Order of Attention and Mamba: Empirically optimal ordering is to place attention blocks before Mamba, observed in both speech and sequence modeling.
Interleaving Mamba and Attention in Vision: Direct stacking of SSMs leads to training instability and reduced scalability; interleaving with attention layers regularizes spectral bias and improves gradient flow.
Polyphonic Encoding: For structured spatiotemporal tasks (e.g., trajectory prediction), joint encoding of correlated modalities (e.g., pedestrians and traffic lights) with shared embedders and fusers strengthens interaction modeling and performance.

5. Performance Metrics and Empirical Summary

MambAttention architectures consistently lead across their respective benchmarks:

Domain	Dataset	Best Metric(s)	Baseline	Relative Gain
Speech	DNS 2020	SI-SDR 15.17 dB	Conformer 13.66 dB	+1.5 dB
	EARS-WHAM_v2	PESQ 2.09	Conformer 1.92	+0.17
Time Series	PEMS08	MSE 0.115	S-Mamba 0.156	-26.3% error
Video	UCF101 (FVD)	FVD 210.61	Latte 477.97	~56% lower
Vision	ImageNet-1K	Top-1 Acc. 84.1%	VideoMamba 82.4%	+1.7%

MambAttention models thus demonstrate improved or matched accuracy, significantly reduced parameter counts and FLOPs, and faster inference compared to leading Transformer or pure-Mamba designs.

6. Applications and Future Directions

Primary application areas include speech enhancement (robust to unseen speakers/noise), multivariate time series forecasting (traffic, weather, energy), video and image generation (large-scale, efficient), trajectory prediction for autonomous driving, and unified visual attention modeling.

Open directions and ongoing challenges:

Dynamic pooling ratios/adaptive attention mechanisms for variable input scales (2504.02013).
Scaling to even larger datasets and parameter regimes, especially in vision.
Further integration of state-space and attention paradigms for complex, highly multi-modal tasks.
Broadening visualization and interpretability tools to deeper and more hierarchical Mamba-attention models.

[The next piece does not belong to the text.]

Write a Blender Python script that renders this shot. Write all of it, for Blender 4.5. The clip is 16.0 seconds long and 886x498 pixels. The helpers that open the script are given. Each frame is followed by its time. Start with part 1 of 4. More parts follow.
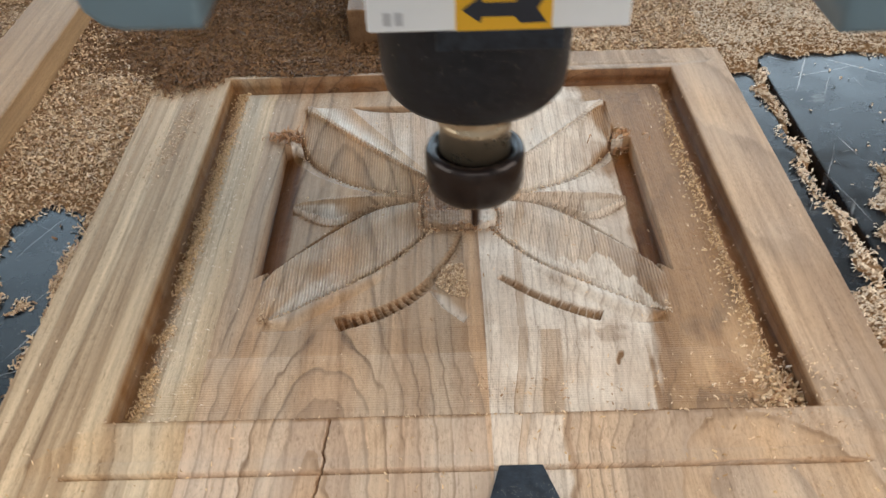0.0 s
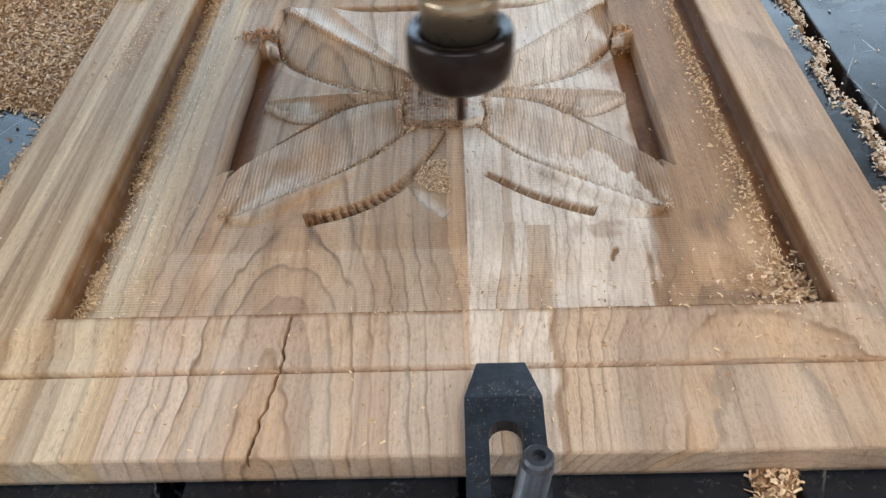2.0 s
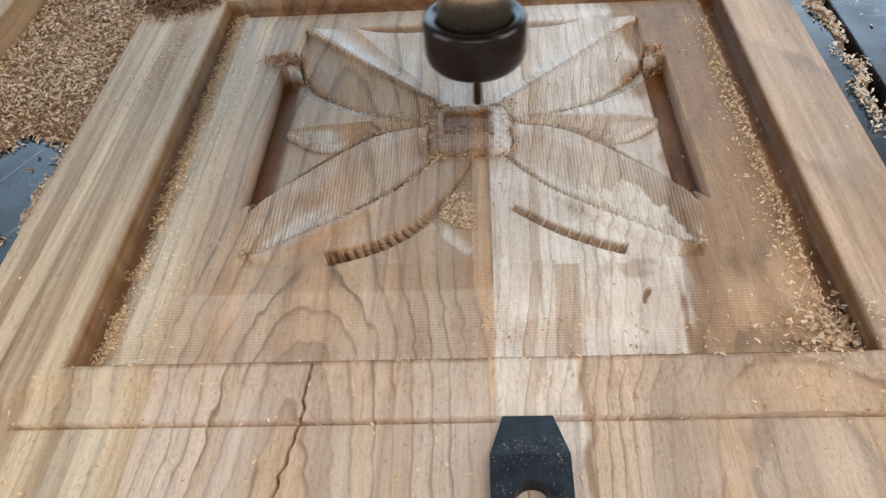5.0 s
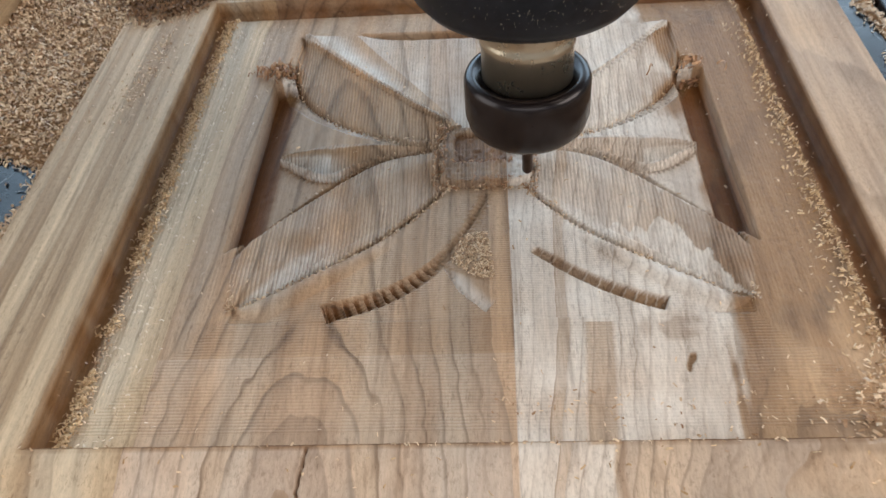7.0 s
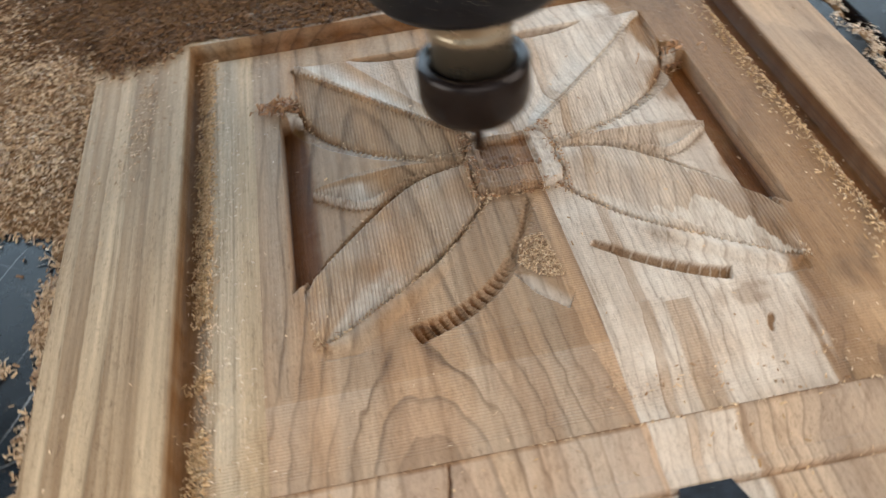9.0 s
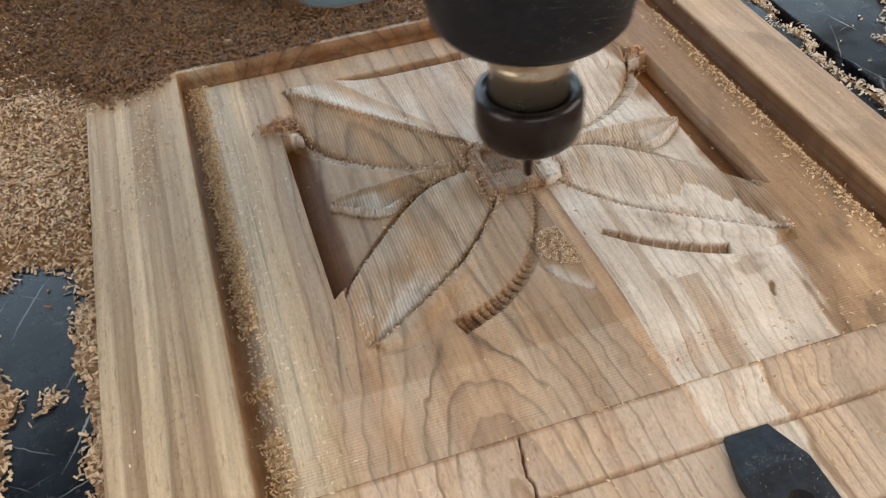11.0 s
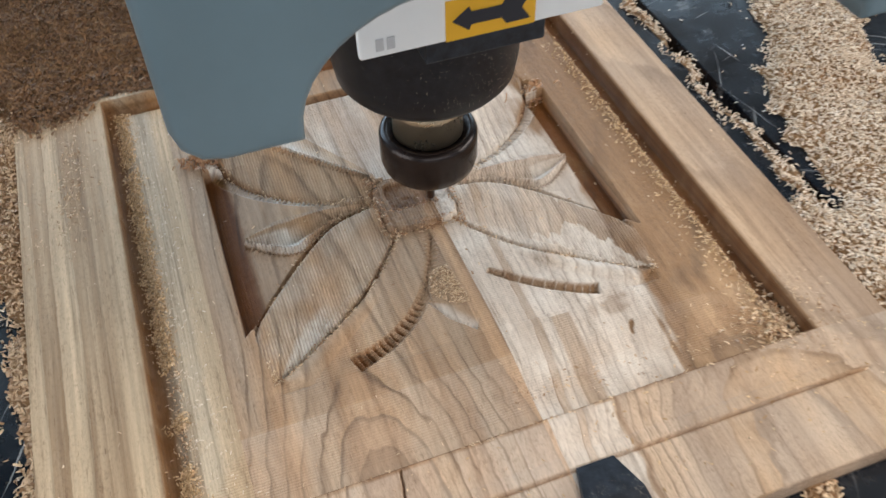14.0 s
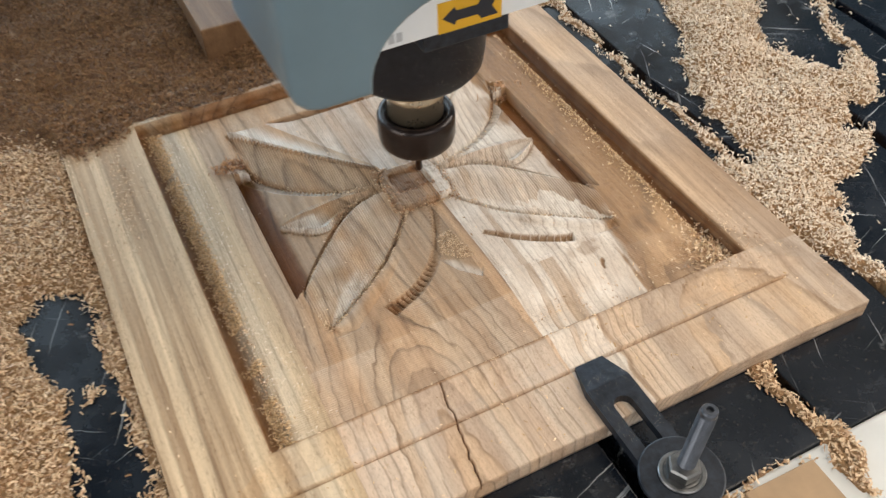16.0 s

7. Summary Table: MambAttention Family At a Glance

Aspect	Mechanism/Property	Exemplary Domain
Core Hybrid	Mamba SSM + Attention (time/freq/spatial/etc.)	Speech, Vision
Key Novelty	Weight-shared multi-head attention, fast/pooled	Speech, Time Series
Linear Complexity	Linear in sequence length, scalable	All
Generalization	Weight sharing, interleaving, joint encoding	Speech, Spatiotemporal
Out-of-domain SOTA	Yes (DNS 2020, EARS-WHAM_v2, UCF101, etc.)	Speech, Video
Efficiency	Low params, FLOPs, inference latency	Speech, Time Series
Visualization	Patch-wise, sequence-aware attention analysis	Vision

The MambAttention model family stands as a versatile set of hybrid architectures systematically harnessing and advancing the intersection of selective state-space modeling and attention, yielding robust, explainable, and efficient models for contemporary sequence, vision, and audio processing.